Wednesday, December 28, 2011

What would Jesse Do?


These are Southern breakfast biscuits, and they are the real thing.

And Jesse Willis Lewis, a legendary cook of Bay St. Louis, Mississippi, showed me his way to make them. Jesse was the family cook for Marshall Ballard, editor of the" New Orleans Item". Edith Ballard Watts, Mr Ballard's daughter, wrote a book about Jesse and his recipes and dinners, which she says dazzled opera tenors, Catholic bishops, Henry Luce, and H.L. Mencken, (the last no fan of the South, which he called "The Sahara of the Bozart"). The book is"Jesse's Book of Creole and Deep South Recipes".

Anyone who hates lard should click away now, for lard these biscuits have in abundance. On the other hand ,you might want to take a chance on something delicious that arguably might take ten minutes off your life in the distant future. The chances are that your doctor and Big Pharma may get you first when they prescribe you the Next Big Drug that just happens to have leukemia as an "adverse reaction". I would rather take my chances with the biscuits.

Jesse's recipe is very forgiving. I know this because it forgave me. I have the bad habit of looking at the ingredients and ignoring the directions. Regular cooking may overlook this but baking will smote you down every time. Just not with this recipe. I added the milk before I cut the lard into the flour. This created a doughy mess I had to cure by adding more flour. What was the worst that could happen I wondered? I can always give the biscuits, or whatever comes out of the oven in their place, to the beagle and the possums. And then I did something worse- I worked the lard into the dough with my fingers. For an eternity. I knew this would be fatal. Rigor mortis would set in after 5 minutes at 500 degrees. A Yankee kills another batch of biscuits-

But I didn't. Butter. Strawberry jam made from Portland, Tennessee strawberries. Lard heaven! I ate four biscuits, 2 Jimmy Dean sausages, and a fried egg. Then I drank a glass of pomegranate juice, which is supposed to be some kind of life preservative. Maybe breakfast would only shorten my life by five minutes, if the juice kicked in.

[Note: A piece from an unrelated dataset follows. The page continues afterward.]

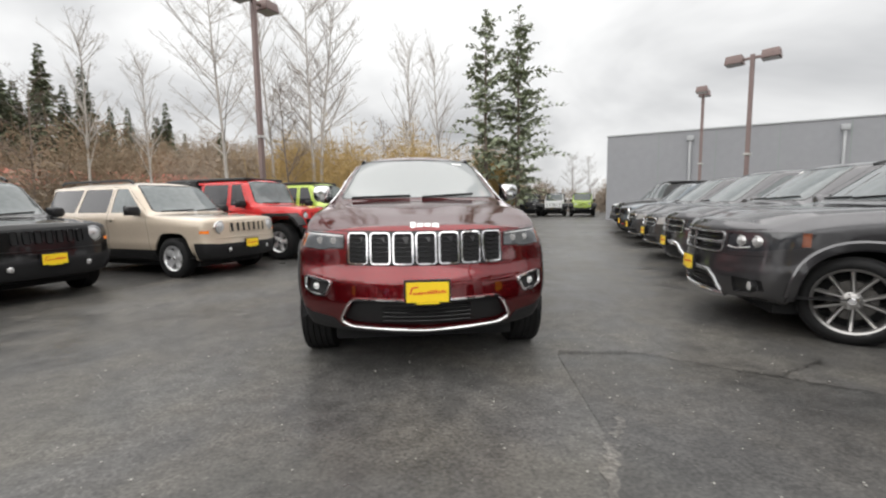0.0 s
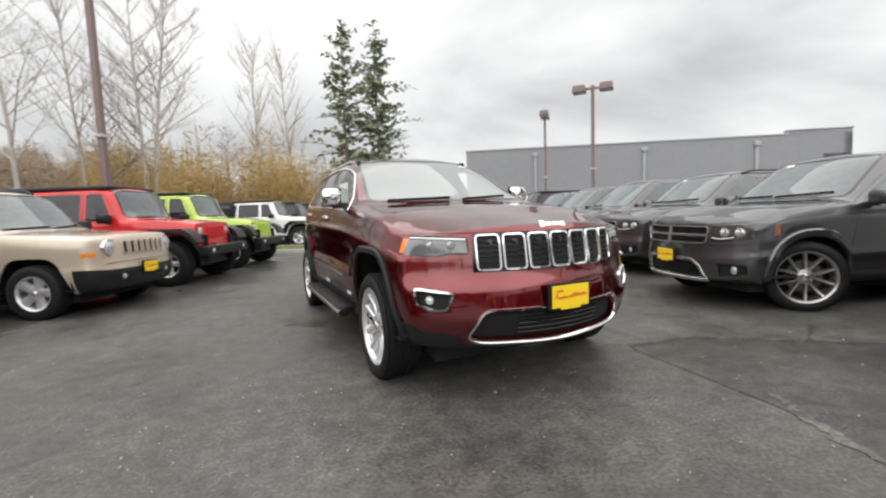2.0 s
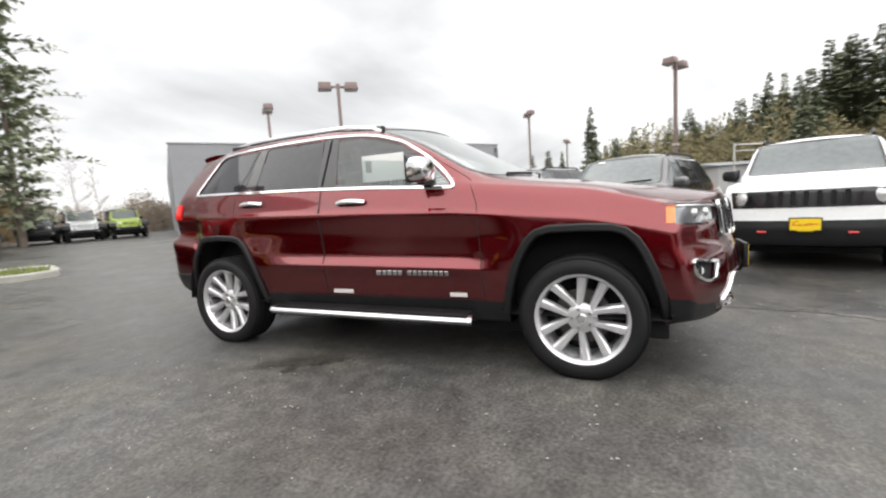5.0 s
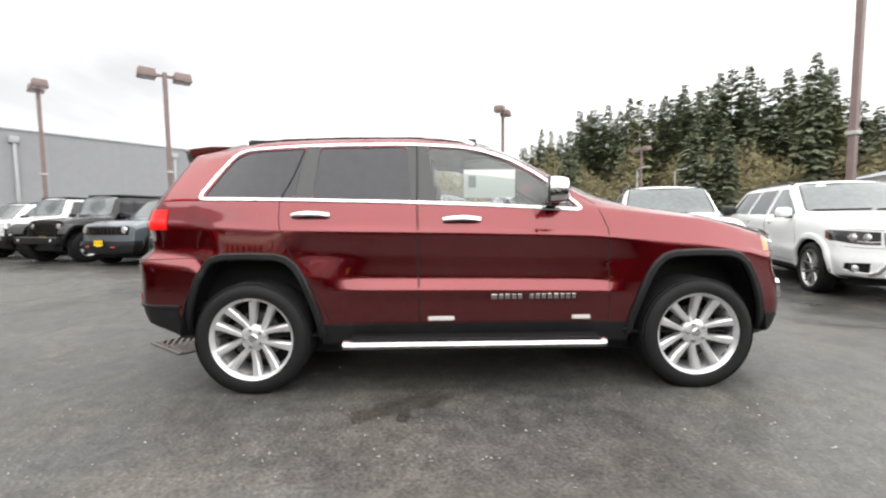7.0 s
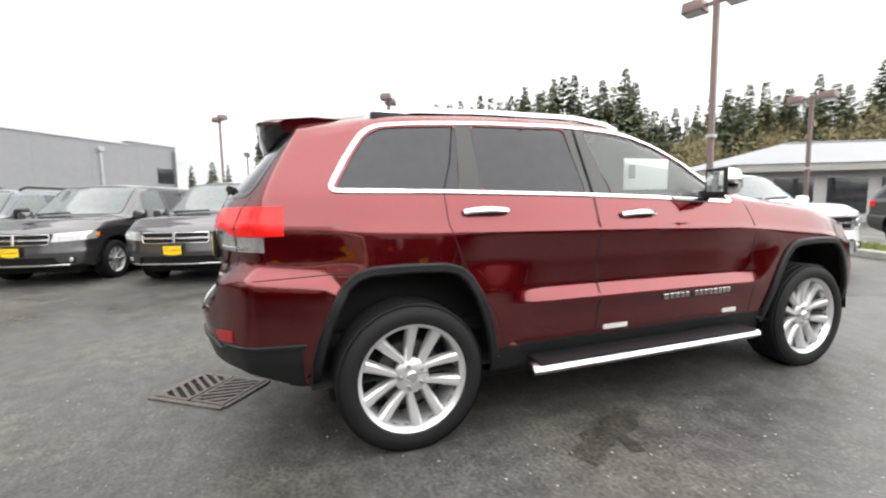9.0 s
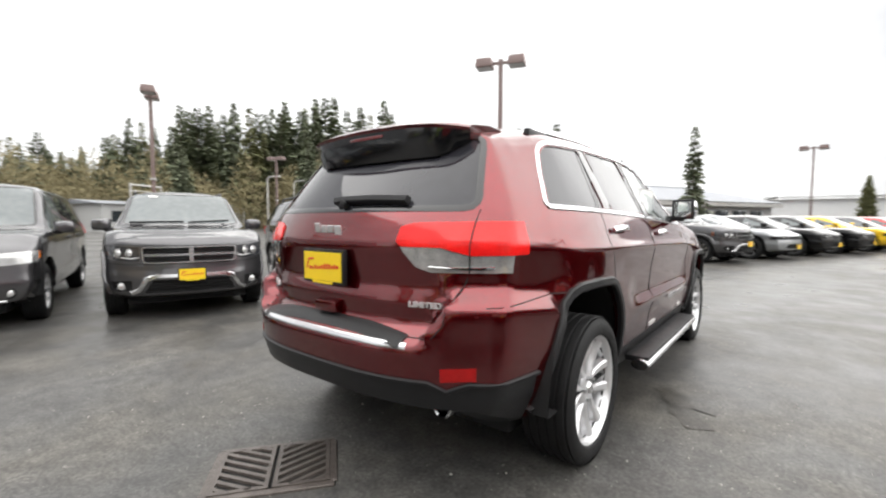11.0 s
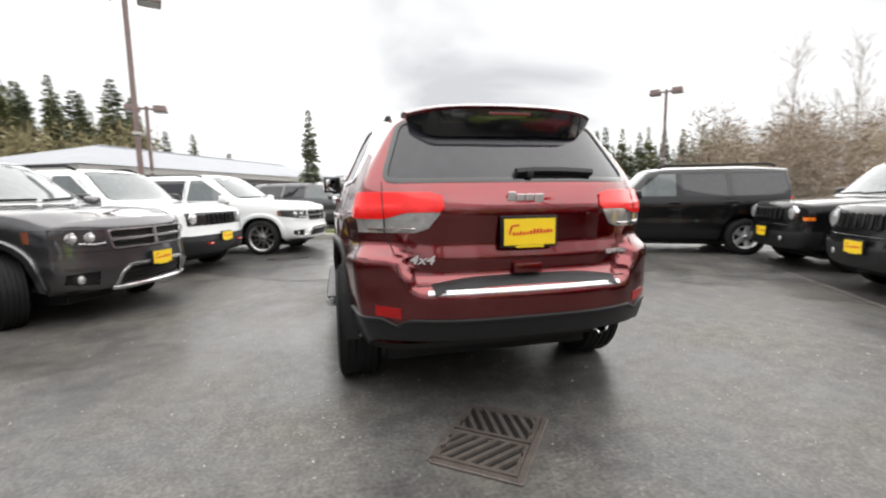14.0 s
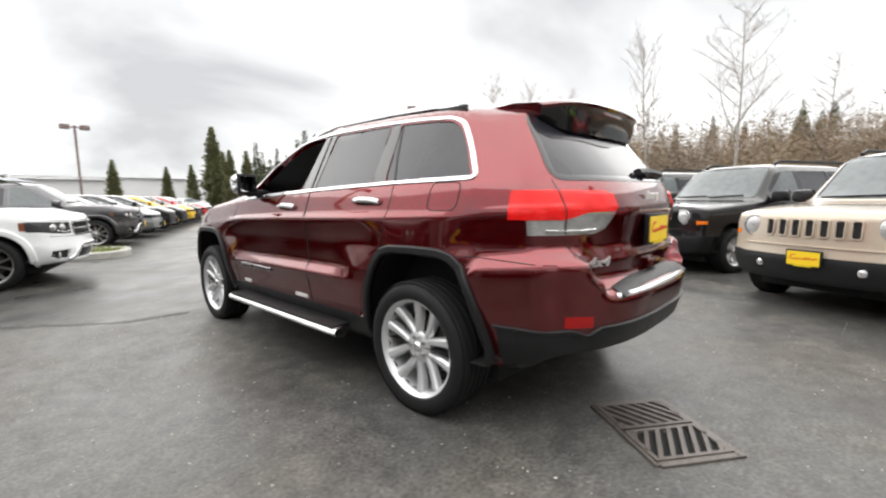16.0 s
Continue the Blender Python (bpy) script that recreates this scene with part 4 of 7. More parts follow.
    for sg in (-1, 1):
        tri_wiper(car, skin, -1, [(sg * 0.05 - 0.02, 1.235), (sg * 0.3 + 0.22, 1.262)] if sg > 0 else [(-0.62, 1.235), (-0.08, 1.25)])
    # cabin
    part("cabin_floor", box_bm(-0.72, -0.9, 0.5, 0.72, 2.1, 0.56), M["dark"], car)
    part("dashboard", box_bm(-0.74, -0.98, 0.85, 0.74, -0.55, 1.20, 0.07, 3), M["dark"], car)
    wheel = lathe_bm([(0.18 + 0.014 * math.cos(a), 0.014 * math.sin(a)) for a in np.linspace(0, 2 * math.pi, 9)], 28, m=pose(0.37, -0.42, 1.10, 20, 0, 90))
    part("steering_wheel", wheel, M["black_plastic"], car)
    for x, y in ((-0.37, 0.05), (0.37, 0.05), (-0.37, 0.95), (0.37, 0.95)):
        seat = part("seat", box_bm(x - 0.25, y - 0.28, 0.56, x + 0.25, y + 0.25, 0.85, 0.06, 3), M["seat"], car)
        part("backrest", box_bm(x - 0.24, y + 0.16, 0.8, x + 0.24, y + 0.32, 1.36, 0.06, 3), M["seat"], seat)
        part("headrest", box_bm(x - 0.13, y + 0.2, 1.38, x + 0.13, y + 0.3, 1.55, 0.04, 3), M["seat"], seat)
    part("window_sheet", box_bm(-0.775, -0.28, 1.255, -0.769, 0.06, 1.44, 0.0), M["paper"], car, "white price sheet behind the front window")
    part("sheet_print", box_bm(-0.7785, -0.02, 1.32, -0.777, 0.03, 1.40), M["print_grey"], car)
    part("screen_sticker", skin.strip("y", -1, [(0.40, 1.60), (0.50, 1.598)], 0.035, 0.001, lift=0.002), M["paper"], car)
    return car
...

Jesse's Old Fashioned Hot Biscuits


2 cups of non-self -rising flour.

1 tsp salt.

1 teaspoon of sugar.

2 teaspoons of baking powder.

6 level tablespoons of lard.

1 cup sweet milk.



Sift the dry ingredients into a bowl.Then add the lard and cut it into the dough with the edge of a spoon until it is the size of peas. Then stir in the milk. Put flour on a board, put the dough on it, then roll the dough out till it is 1/2 inch thick. Cut out biscuits with a glass or a biscuit cutter. Place on a greased baking sheet and bake 10 t0 15 minutes at 500 degrees.

Makes 12 to 15 biscuits.


And remember- I did this backwards. And it still worked.